BoG Assets Climb to GHS 321.38 Billion as Foreign Securities and Gold Holdings Strengthe

The Bank of Ghana’s total assets increased to GHS 321.38 billion in March 2026, driven largely by stronger foreign asset holdings, rising gold reserves, and a sharp expansion in foreign securities, according to the central bank’s latest Monthly Statistical Bulletin.

The March figure represents a month-on-month increase of GHS 10.80 billion, or 3.48%, from GHS 310.58 billion recorded in February 2026. Compared with GHS 313.40 billion in March 2025, the Bank’s balance sheet expanded by GHS 7.98 billion, reflecting year-on-year growth of 2.55%.

The growth was mainly supported by a significant rise in foreign assets, which increased to GHS 128.00 billion in March from GHS 109.48 billion in February, representing a monthly gain of GHS 18.52 billion or 16.92%. Although slightly below the GHS 129.73 billion recorded a year earlier, the composition of these assets has changed markedly.

Foreign securities emerged as the strongest contributor to the increase in foreign assets. Holdings in foreign securities rose to GHS 81.56 billion in March, up from GHS 65.98 billion in February and GHS 48.52 billion in January. On a yearly basis, foreign securities surged from GHS 18.99 billion in March 2025, representing an increase of more than 329%.

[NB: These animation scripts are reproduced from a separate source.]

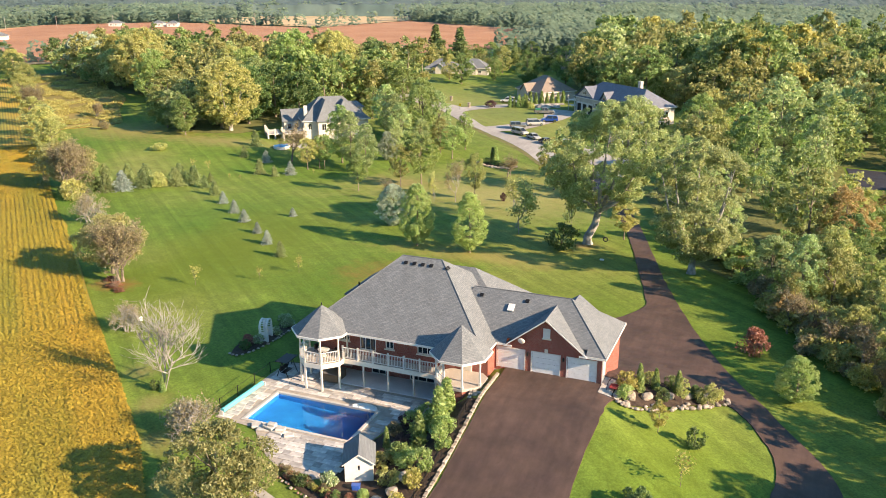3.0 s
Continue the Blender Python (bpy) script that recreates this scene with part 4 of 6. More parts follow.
def tree_kind(key, name, label, category, H, R, base, n, lumps, lump_r, leaf, material, trunk_r, bark=BARK, top=1.0, belly=0.45, lean=0.0, limbs=9, crown_name="crown", fill=0.45, boughs_n=0, fork=0.0, mains=5, stretch=1.5):
    p, nm, c = crown_points(H, base, R, n, lumps, lump_r, top, belly, fill, boughs_n)
    p[:, 0] += lean * p[:, 2]
    c[:, 0] += lean * c[:, 2]
    crown = leaves_mesh(crown_name, p, nm, leaf, material, stretch)
    wood = forked_mesh("trunk", H, trunk_r, c, bark, lean, fork, mains, limbs=limbs) if fork else wood_mesh("trunk", H, trunk_r, c, bark, lean, limbs=limbs)
    KINDS[key] = (name, label, category, [("trunk", wood), (crown_name, crown)], [])


def conifer_kind(key, name, label, H, R, n, material, leaf, tiers=13, sharp=1.0, ragged=0.2):
    spokes = 9
    tier_i = np.floor(RNG.uniform(0, 1, n) ** 1.35 * tiers)
    spoke_i = RNG.integers(0, spokes, n)
    tier = tier_i / tiers
    reach = RNG.uniform(1 - ragged, 1 + 0.5 * ragged, (tiers + 1, spokes))[tier_i.astype(int), spoke_i]
    along_bough = RNG.uniform(0.05, 1, n) ** 0.7
    rr = ((1 - tier) ** sharp * 0.95 + 0.05) * R * reach * along_bough
    ang = (spoke_i + 0.37 * tier_i) / spokes * 2 * math.pi + RNG.normal(0, 0.16, n) * (1.2 - 0.6 * along_bough)
    z = H * (0.05 + 0.93 * tier) + 0.10 * rr - 0.22 * rr * along_bough + RNG.normal(0, 0.014 * H, n)
    p = np.stack([rr * np.cos(ang), rr * np.sin(ang), np.maximum(z, 0.05)], 1)
    nm = np.stack([np.cos(ang) * 0.4, np.sin(ang) * 0.4, np.full(n, 0.7)], 1) + unit(n) * 0.8
    KINDS[key] = (name, label, "tree", [("trunk", wood_mesh("trunk", H, 0.035 * H * 0.6, np.zeros((0, 3)), BARK)), ("crown", leaves_mesh("crown", p, nm, leaf, material, 2.4))], [])


def bare_kind(key, name, label, H, R, bark, twigs, leaf_n=0, leaf=None, leaf_s=0.2, trunk_r=0.2, stems=1, fork=0.25, up=0.22, deep=4, vase=0.0):
    verts, faces, tips = [], [], []

    def add(pts, radii, s):
        v, f = tube_geo(pts, radii, s)
        o = len(verts)
        verts.extend(v)
        faces.extend(tuple(i + o for i in q) for q in f)

    def grow(a, d, length, r, level):
        b = a + d * length
        m = a.lerp(b, 0.5) + Vector(RNG.normal(0, 0.05, 3)) * length
        add([a, m, b], [r, r * 0.8, max(r * 0.55, 0.006)], 6 if level < 2 else 4)
        tips.append(tuple(b))
        if level >= deep or r < 0.009:
            return
        for k in range(twigs if level else twigs + 2):
            nd = (d * 0.75 + Vector(RNG.normal(0, 0.55, 3)) + Vector((0, 0, up))).normalized()
            grow(a.lerp(b, RNG.uniform(0.45, 1.0)), nd, length * RNG.uniform(0.58, 0.82), r * 0.55, level + 1)

    for s in range(stems):
        off = Vector((RNG.normal(0, 0.12), RNG.normal(0, 0.12), -0.2)) if stems > 1 else Vector((0, 0, -0.2))
        grow(off, Vector((RNG.normal(0, 0.2 if stems > 1 else 0.05), RNG.normal(0, 0.2 if stems > 1 else 0.05), 1)).normalized(), H * (fork + 0.08), trunk_r, 0)
    me = bpy.data.meshes.new("trunk")
    v = np.array([tuple(q) for q in verts])
    v[:, 2] *= H / max(v[:, 2].max(), 0.1)
    v[:, :2] *= 1 - vase + vase * np.clip(v[:, 2:3] / H, 0, 1) ** 0.8
    wide = np.percentile(np.hypot(v[:, 0], v[:, 1]), 97)
    v[:, :2] *= R / max(wide, 0.1)
    rad = np.hypot(v[:, 0], v[:, 1])[:, None] + 1e-6
    v[:, :2] *= np.minimum(rad, R * np.tanh(1.15 * rad / R)) / rad
    me.from_pydata(v.tolist(), [], faces)
    me.update()
    me.materials.append(bark)
    parts = [("trunk", me)]
    if leaf_n:
        t = np.array(tips)
        t[:, 2] *= H / max(np.array([q[2] for q in verts]).max(), 0.1)
        t[:, :2] *= R / max(wide, 0.1)
        rad = np.hypot(t[:, 0], t[:, 1])[:, None] + 1e-6
        t[:, :2] *= np.minimum(rad, R * np.tanh(1.15 * rad / R)) / rad
        t = t[t[:, 2] > 0.25 * H]
        p = t[RNG.integers(0, len(t), leaf_n)] + RNG.normal(0, 0.22, (leaf_n, 3))
        parts.append(("foliage", leaves_mesh("foliage", p, unit(leaf_n) + np.array([0, 0, 0.4]), leaf_s, leaf)))
    KINDS[key] = (name, label, "tree", parts, [])


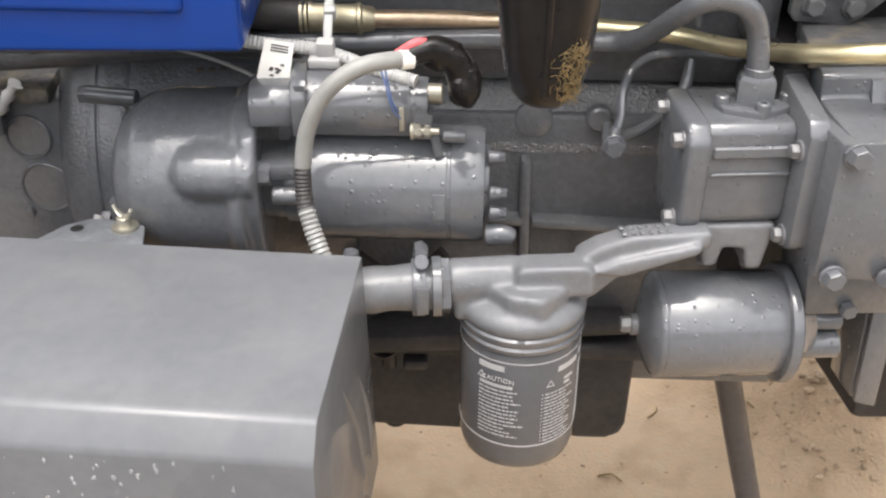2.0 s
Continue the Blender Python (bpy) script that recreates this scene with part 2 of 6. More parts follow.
def soil_material():
    m = bpy.data.materials.new("sandy_soil")
    m.use_nodes = True
    n, l = m.node_tree.nodes, m.node_tree.links
    p = n["Principled BSDF"]
    at = n.new("ShaderNodeTexCoord")

    def noisy(sc, det=6.0):
        t = n.new("ShaderNodeTexNoise")
        t.inputs["Scale"].default_value, t.inputs["Detail"].default_value = sc, det
        l.new(at.outputs["Object"], t.inputs["Vector"])
        return t.outputs["Fac"]

    def mixed(fac, a, b):
        x = n.new("ShaderNodeMix")
        x.data_type = "RGBA"
        l.new(fac, x.inputs[0])
        for sock, v in ((6, a), (7, b)):
            if isinstance(v, tuple):
                x.inputs[sock].default_value = (*v, 1)
            else:
                l.new(v, x.inputs[sock])
        return x.outputs[2]

    def ramp(src, a, b, lo=0.0, hi=1.0):
        r = n.new("ShaderNodeMapRange")
        r.inputs[1].default_value, r.inputs[2].default_value = a, b
        r.inputs[3].default_value, r.inputs[4].default_value = lo, hi
        l.new(src, r.inputs[0])
        return r.outputs[0]

    dry = mixed(ramp(noisy(2.5), 0.35, 0.65), (0.405, 0.311, 0.214), (0.34, 0.25, 0.165))
    dry = mixed(ramp(noisy(60.0, 4.0), 0.35, 0.7), dry, (0.40, 0.285, 0.185))
    # the open yard farther off: stony, a little darker
    far = n.new("ShaderNodeSeparateXYZ")
    l.new(at.outputs["Object"], far.inputs[0])
    crumbs = mixed(ramp(noisy(7.0, 8.0), 0.40, 0.62), (0.245, 0.182, 0.116), (0.19, 0.14, 0.087))
    crumbs = mixed(ramp(noisy(38.0, 5.0), 0.58, 0.75), crumbs, (0.31, 0.243, 0.168))
    dry = mixed(ramp(noisy(11.0, 7.0), 0.50, 0.72, 0.0, 0.75), dry, (0.275, 0.195, 0.12))
    dry = mixed(ramp(far.outputs["Y"], 2.2, 3.2), dry, crumbs)
    # the damp, dark-brown patch by the rear wheel
    xyz = n.new("ShaderNodeSeparateXYZ")
    l.new(at.outputs["Object"], xyz.inputs[0])
    edge = n.new("ShaderNodeMath")
    edge.operation = "MULTIPLY_ADD"
    l.new(noisy(3.0), edge.inputs[0])
    edge.inputs[1].default_value = 0.9
    l.new(xyz.outputs["X"], edge.inputs[2])
    damp_x = ramp(edge.outputs[0], -0.15, 0.45, 1.0, 0.0)
    damp_y = ramp(xyz.outputs["Y"], 2.2, 3.4, 1.0, 0.0)
    damp = n.new("ShaderNodeMath")
    damp.operation = "MULTIPLY"
    l.new(damp_x, damp.inputs[0])
    l.new(damp_y, damp.inputs[1])
    wet = mixed(ramp(noisy(9.0), 0.35, 0.65), (0.125, 0.077, 0.039), (0.195, 0.124, 0.067))
    # unseen near ground, greyed to take the warmth out of bounce and reflections
    tread = mixed(ramp(noisy(30.0), 0.35, 0.65), (0.178, 0.156, 0.130), (0.222, 0.193, 0.158))
    soil = mixed(damp.outputs[0], dry, wet)
    # ragged edge of the added grey zone
    worn = n.new("ShaderNodeMath")
    worn.operation = "MULTIPLY_ADD"
    l.new(noisy(1.7, 5.0), worn.inputs[0])
    worn.inputs[1].default_value = 1.6
    l.new(xyz.outputs["Y"], worn.inputs[2])
    l.new(mixed(ramp(worn.outputs[0], 1.05, 0.25), soil, tread), p.inputs["Base Color"])
    p.inputs["Roughness"].default_value = 0.9
    p.inputs["Specular IOR Level"].default_value = 0.25
    b1, b2 = n.new("ShaderNodeBump"), n.new("ShaderNodeBump")
    b1.inputs["Strength"].default_value, b1.inputs["Distance"].default_value = 0.6, 0.006
    b2.inputs["Strength"].default_value, b2.inputs["Distance"].default_value = 0.35, 0.009
    l.new(noisy(160.0, 3.0), b1.inputs["Height"])
    l.new(noisy(22.0, 6.0), b2.inputs["Height"])
    l.new(b2.outputs["Normal"], b1.inputs["Normal"])
    l.new(b1.outputs["Normal"], p.inputs["Normal"])
    return m


SOIL = soil_material()


# ---- building tools ----
def V(*a):
    return Vector(a)


def spline(pts, steps=6):
    """A smooth line through the points."""
    p = [Vector(q) for q in pts]
    if len(p) < 3:
        return p
    p = [p[0] * 2 - p[1]] + p + [p[-1] * 2 - p[-2]]
    out = []
    for i in range(1, len(p) - 2):
        a, b, c, d = p[i - 1:i + 3]
        for k in range(steps):
            t = k / steps
            out.append(0.5 * (2 * b + (c - a) * t + (2 * a - 5 * b + 4 * c - d) * t * t + (3 * b - a - 3 * c + d) * t ** 3))
    return out + [p[-2]]


def axes(direction):
    w = Vector(direction).normalized()
    u = w.cross(Vector((0, 0, 1)) if abs(w.z) < 0.9 else Vector((0, 1, 0))).normalized()
    return u, w.cross(u), w


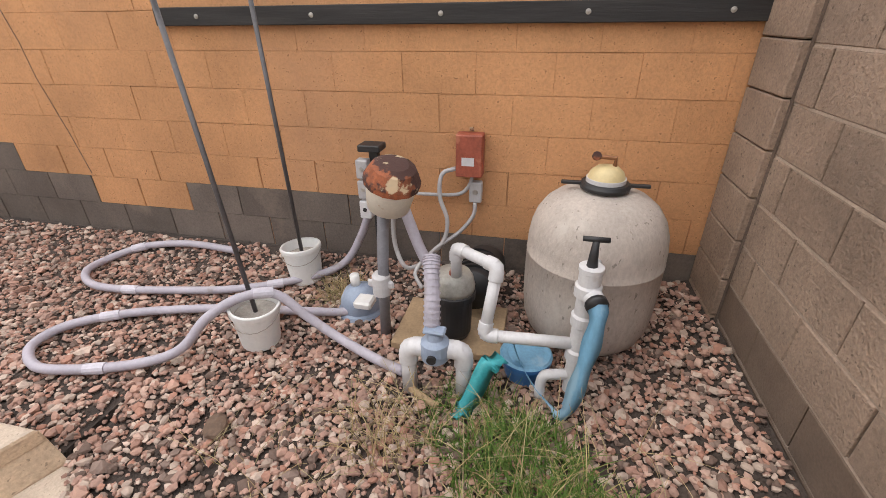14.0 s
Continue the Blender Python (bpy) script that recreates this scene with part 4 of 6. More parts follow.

The sharp growth suggests the central bank has shifted a larger share of its external reserves into securities, reducing its reliance on foreign currency balances held with banks.

Foreign currency balances and deposits with banks fell to GHS 14.98 billion in March, down from GHS 18.00 billion in February and GHS 49.58 billion in January. The decline was even more pronounced compared with GHS 64.53 billion recorded in March 2025.

Gold reserves also recorded notable growth during the month. The value of the Bank of Ghana’s gold holdings increased to GHS 28.83 billion in March from GHS 24.33 billion in February, representing an 18.49% rise. While still below the GHS 43.50 billion recorded in March 2025, the increase reflects the growing importance of gold within Ghana’s reserve management strategy.

Special Drawing Rights (SDR) holdings also rose significantly, increasing to GHS 1.87 billion from GHS 404.75 million in February.

On the domestic side, claims on government stood at GHS 86.26 billion in March, up from GHS 81.42 billion in February but below the GHS 92.06 billion recorded a year earlier.

Government stock holdings rose to GHS 63.28 billion from GHS 58.22 billion in February, while Treasury bill holdings increased to GHS 92.88 million. Loans and advances to government, however, declined slightly to GHS 22.88 billion and remained well below the GHS 33.72 billion recorded in March 2025.

The reduction in direct lending to government may reflect ongoing efforts to strengthen fiscal discipline and reduce central bank financing of budget deficits.

Claims on public corporations increased to GHS 11.97 billion from GHS 11.23 billion in February, while claims on deposit money banks rose marginally to GHS 3.96 billion.

Meanwhile, other assets declined to GHS 91.18 billion from GHS 104.56 billion in February, although they remained above the GHS 76.71 billion recorded in March 2025.

Overall, the March 2026 data indicates that the Bank of Ghana’s balance sheet is increasingly being shaped by external assets, particularly foreign securities and gold. The trend points to a strategic repositioning of reserve assets aimed at strengthening external buffers and enhancing reserve management.

A stronger foreign asset position provides the central bank with greater flexibility in managing exchange rate pressures and supporting macroeconomic stability. However, the growing share of assets held in securities and gold also highlights the need for careful management of liquidity, market and valuation risks.

The latest figures suggest that while the Bank of Ghana’s balance sheet continues to expand, its composition is evolving toward a structure that places greater emphasis on reserve assets and reduced reliance on direct government financing. The effectiveness of this strategy will ultimately be measured by its contribution to stronger reserve buffers, improved market confidence and sustained macroeconomic stability.